▶ [Instructions to follow]:
Copy each line of the listing below exactly.

** begin **

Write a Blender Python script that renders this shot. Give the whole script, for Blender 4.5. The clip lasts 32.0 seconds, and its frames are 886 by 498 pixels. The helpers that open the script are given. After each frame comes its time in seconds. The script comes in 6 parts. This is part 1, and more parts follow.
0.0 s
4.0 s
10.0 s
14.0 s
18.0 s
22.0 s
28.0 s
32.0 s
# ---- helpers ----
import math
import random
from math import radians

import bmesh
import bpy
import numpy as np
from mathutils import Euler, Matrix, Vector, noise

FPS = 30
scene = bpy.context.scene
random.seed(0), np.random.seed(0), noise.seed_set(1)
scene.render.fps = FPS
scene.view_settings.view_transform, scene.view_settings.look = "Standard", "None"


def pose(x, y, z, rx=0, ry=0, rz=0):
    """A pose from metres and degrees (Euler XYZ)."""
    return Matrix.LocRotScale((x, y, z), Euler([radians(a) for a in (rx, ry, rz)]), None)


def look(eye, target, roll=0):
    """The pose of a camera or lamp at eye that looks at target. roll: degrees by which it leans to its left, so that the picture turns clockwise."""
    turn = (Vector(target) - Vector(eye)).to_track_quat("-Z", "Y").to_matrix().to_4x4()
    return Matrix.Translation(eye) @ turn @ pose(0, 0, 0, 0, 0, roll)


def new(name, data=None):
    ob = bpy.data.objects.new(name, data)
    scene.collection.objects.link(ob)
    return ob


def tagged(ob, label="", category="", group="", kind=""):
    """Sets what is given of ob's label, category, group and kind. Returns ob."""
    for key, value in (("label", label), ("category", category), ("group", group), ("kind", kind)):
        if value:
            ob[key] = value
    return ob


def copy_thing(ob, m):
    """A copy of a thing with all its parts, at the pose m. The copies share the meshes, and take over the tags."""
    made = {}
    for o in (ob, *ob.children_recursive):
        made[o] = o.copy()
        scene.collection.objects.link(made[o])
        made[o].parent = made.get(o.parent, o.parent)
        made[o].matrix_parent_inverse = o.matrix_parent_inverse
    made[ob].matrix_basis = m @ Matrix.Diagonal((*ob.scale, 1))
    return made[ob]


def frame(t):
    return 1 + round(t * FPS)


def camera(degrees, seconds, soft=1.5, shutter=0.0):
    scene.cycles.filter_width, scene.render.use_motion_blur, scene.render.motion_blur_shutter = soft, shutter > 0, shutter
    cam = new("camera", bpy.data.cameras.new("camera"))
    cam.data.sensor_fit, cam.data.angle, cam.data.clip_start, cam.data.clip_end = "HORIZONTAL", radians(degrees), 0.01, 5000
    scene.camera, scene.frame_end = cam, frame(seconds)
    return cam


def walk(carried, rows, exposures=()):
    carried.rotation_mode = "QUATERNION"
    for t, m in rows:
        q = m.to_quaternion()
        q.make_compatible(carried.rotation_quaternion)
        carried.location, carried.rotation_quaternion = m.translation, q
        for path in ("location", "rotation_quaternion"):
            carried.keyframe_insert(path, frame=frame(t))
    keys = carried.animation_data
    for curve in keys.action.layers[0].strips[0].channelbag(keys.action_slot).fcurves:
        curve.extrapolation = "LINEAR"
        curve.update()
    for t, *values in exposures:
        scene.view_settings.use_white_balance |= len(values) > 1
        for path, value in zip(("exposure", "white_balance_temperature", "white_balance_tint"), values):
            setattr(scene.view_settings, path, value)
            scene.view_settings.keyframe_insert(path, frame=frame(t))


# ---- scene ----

** end **

▶ [Answer to the exercise]:
Write a Blender Python script that renders this shot. Give the whole script, for Blender 4.5. The clip lasts 32.0 seconds, and its frames are 886 by 498 pixels. The helpers that open the script are given. After each frame comes its time in seconds. The script comes in 6 parts. This is part 1, and more parts follow.
0.0 s
4.0 s
10.0 s
14.0 s
18.0 s
22.0 s
28.0 s
32.0 s
# ---- helpers ----
import math
import random
from math import radians

import bmesh
import bpy
import numpy as np
from mathutils import Euler, Matrix, Vector, noise

FPS = 30
scene = bpy.context.scene
random.seed(0), np.random.seed(0), noise.seed_set(1)
scene.render.fps = FPS
scene.view_settings.view_transform, scene.view_settings.look = "Standard", "None"


def pose(x, y, z, rx=0, ry=0, rz=0):
    """A pose from metres and degrees (Euler XYZ)."""
    return Matrix.LocRotScale((x, y, z), Euler([radians(a) for a in (rx, ry, rz)]), None)


def look(eye, target, roll=0):
    """The pose of a camera or lamp at eye that looks at target. roll: degrees by which it leans to its left, so that the picture turns clockwise."""
    turn = (Vector(target) - Vector(eye)).to_track_quat("-Z", "Y").to_matrix().to_4x4()
    return Matrix.Translation(eye) @ turn @ pose(0, 0, 0, 0, 0, roll)


def new(name, data=None):
    ob = bpy.data.objects.new(name, data)
    scene.collection.objects.link(ob)
    return ob


def tagged(ob, label="", category="", group="", kind=""):
    """Sets what is given of ob's label, category, group and kind. Returns ob."""
    for key, value in (("label", label), ("category", category), ("group", group), ("kind", kind)):
        if value:
            ob[key] = value
    return ob


def copy_thing(ob, m):
    """A copy of a thing with all its parts, at the pose m. The copies share the meshes, and take over the tags."""
    made = {}
    for o in (ob, *ob.children_recursive):
        made[o] = o.copy()
        scene.collection.objects.link(made[o])
        made[o].parent = made.get(o.parent, o.parent)
        made[o].matrix_parent_inverse = o.matrix_parent_inverse
    made[ob].matrix_basis = m @ Matrix.Diagonal((*ob.scale, 1))
    return made[ob]


def frame(t):
    return 1 + round(t * FPS)


def camera(degrees, seconds, soft=1.5, shutter=0.0):
    scene.cycles.filter_width, scene.render.use_motion_blur, scene.render.motion_blur_shutter = soft, shutter > 0, shutter
    cam = new("camera", bpy.data.cameras.new("camera"))
    cam.data.sensor_fit, cam.data.angle, cam.data.clip_start, cam.data.clip_end = "HORIZONTAL", radians(degrees), 0.01, 5000
    scene.camera, scene.frame_end = cam, frame(seconds)
    return cam


def walk(carried, rows, exposures=()):
    carried.rotation_mode = "QUATERNION"
    for t, m in rows:
        q = m.to_quaternion()
        q.make_compatible(carried.rotation_quaternion)
        carried.location, carried.rotation_quaternion = m.translation, q
        for path in ("location", "rotation_quaternion"):
            carried.keyframe_insert(path, frame=frame(t))
    keys = carried.animation_data
    for curve in keys.action.layers[0].strips[0].channelbag(keys.action_slot).fcurves:
        curve.extrapolation = "LINEAR"
        curve.update()
    for t, *values in exposures:
        scene.view_settings.use_white_balance |= len(values) > 1
        for path, value in zip(("exposure", "white_balance_temperature", "white_balance_tint"), values):
            setattr(scene.view_settings, path, value)
            scene.view_settings.keyframe_insert(path, frame=frame(t))


# ---- scene ----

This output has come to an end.